▶ **Given material**:

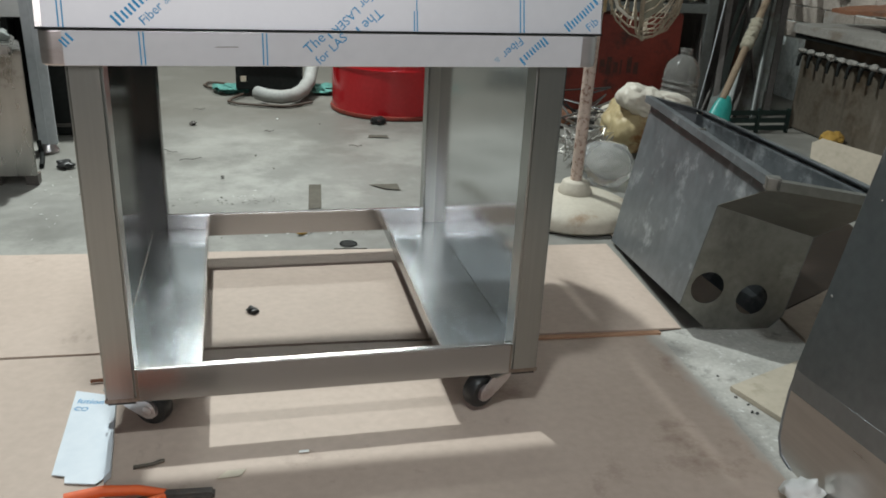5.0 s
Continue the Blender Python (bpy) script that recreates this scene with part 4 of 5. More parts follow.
# ---- poles against the wall ----
def pole(a, b, r, material, label, flat=None, name="metal_bar"):
    if flat:
        d = Vector(b) - Vector(a)
        m = Matrix.Translation(a) @ d.to_track_quat("Z", "Y").to_matrix().to_4x4()
        bm = box((-flat[0], -flat[1], 0), (flat[0], flat[1], d.length), 0.002, 1, None, m)
    else:
        bm = rod([a, b], r, 10)
    return solo(name, bm, material, label, "bar", "bars leaning on the wall")


pole((1.98, 2.2, 0.0), (2.62, 2.95, 1.14), 0, GREEN_IRON, "grey green flat bar leaning against the wall", (0.024, 0.008))
pole((2.12, 2.25, 0.0), (2.6, 2.9, 1.02), 0, IRON, "dark flat bar leaning against the wall", (0.025, 0.008))
pole((2.31, 2.4, 0.0), (2.485, 2.6, 0.608), 0, SHEET_GREEN, "dull grey green sheet strip leaning against the wall", (0.056, 0.003))
pole((2.385, 2.36, 0.0), (2.512, 2.55, 0.6), 0, IRON, "dark channel bar leaning against the wall", (0.016, 0.012))
pole((2.06, 2.3, 0.0), (2.3, 2.72, 0.62), 0.012, IRON_GREY, "grey steel rod leaning on others")
pole((2.14, 2.35, 0.0), (2.5, 2.85, 0.72), 0.01, RUST, "rusty steel rod leaning on others")
pole((1.9, 2.2, 0.0), (2.04, 2.6, 1.2), 0.005, IRON, "thin dark rod leaning on the bench", None, "thin_rod")
solo("hanging_string", rod([(1.985, 2.2, 0.972), (1.974, 2.2, 0.776), (1.962, 2.2, 0.56), (1.938, 2.2, 0.3), (1.9, 2.2, 0.004)], 0.003, 6), PALE_GALV, "thin pale wire hanging beside the bench", "wire")
pole((2.1, 2.5, 0.0), (2.2, 2.9, 1.28), 0.008, IRON, "thin dark rod leaning on the wall", None, "thin_rod")
pole((2.2, 2.5, 0.0), (2.27, 2.9, 1.2), 0.006, IRON, "thin dark rod leaning on the wall", None, "thin_rod")
pole((2.02, 2.24, 0.0), (2.16, 2.5, 0.98), 0, IRON, "dark narrow flat bar leaning on the bench end", (0.014, 0.006))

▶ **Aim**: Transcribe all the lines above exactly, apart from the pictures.

▶ **Written answer**:
5.0 s
Continue the Blender Python (bpy) script that recreates this scene with part 4 of 5. More parts follow.
# ---- poles against the wall ----
def pole(a, b, r, material, label, flat=None, name="metal_bar"):
    if flat:
        d = Vector(b) - Vector(a)
        m = Matrix.Translation(a) @ d.to_track_quat("Z", "Y").to_matrix().to_4x4()
        bm = box((-flat[0], -flat[1], 0), (flat[0], flat[1], d.length), 0.002, 1, None, m)
    else:
        bm = rod([a, b], r, 10)
    return solo(name, bm, material, label, "bar", "bars leaning on the wall")


pole((1.98, 2.2, 0.0), (2.62, 2.95, 1.14), 0, GREEN_IRON, "grey green flat bar leaning against the wall", (0.024, 0.008))
pole((2.12, 2.25, 0.0), (2.6, 2.9, 1.02), 0, IRON, "dark flat bar leaning against the wall", (0.025, 0.008))
pole((2.31, 2.4, 0.0), (2.485, 2.6, 0.608), 0, SHEET_GREEN, "dull grey green sheet strip leaning against the wall", (0.056, 0.003))
pole((2.385, 2.36, 0.0), (2.512, 2.55, 0.6), 0, IRON, "dark channel bar leaning against the wall", (0.016, 0.012))
pole((2.06, 2.3, 0.0), (2.3, 2.72, 0.62), 0.012, IRON_GREY, "grey steel rod leaning on others")
pole((2.14, 2.35, 0.0), (2.5, 2.85, 0.72), 0.01, RUST, "rusty steel rod leaning on others")
pole((1.9, 2.2, 0.0), (2.04, 2.6, 1.2), 0.005, IRON, "thin dark rod leaning on the bench", None, "thin_rod")
solo("hanging_string", rod([(1.985, 2.2, 0.972), (1.974, 2.2, 0.776), (1.962, 2.2, 0.56), (1.938, 2.2, 0.3), (1.9, 2.2, 0.004)], 0.003, 6), PALE_GALV, "thin pale wire hanging beside the bench", "wire")
pole((2.1, 2.5, 0.0), (2.2, 2.9, 1.28), 0.008, IRON, "thin dark rod leaning on the wall", None, "thin_rod")
pole((2.2, 2.5, 0.0), (2.27, 2.9, 1.2), 0.006, IRON, "thin dark rod leaning on the wall", None, "thin_rod")
pole((2.02, 2.24, 0.0), (2.16, 2.5, 0.98), 0, IRON, "dark narrow flat bar leaning on the bench end", (0.014, 0.006))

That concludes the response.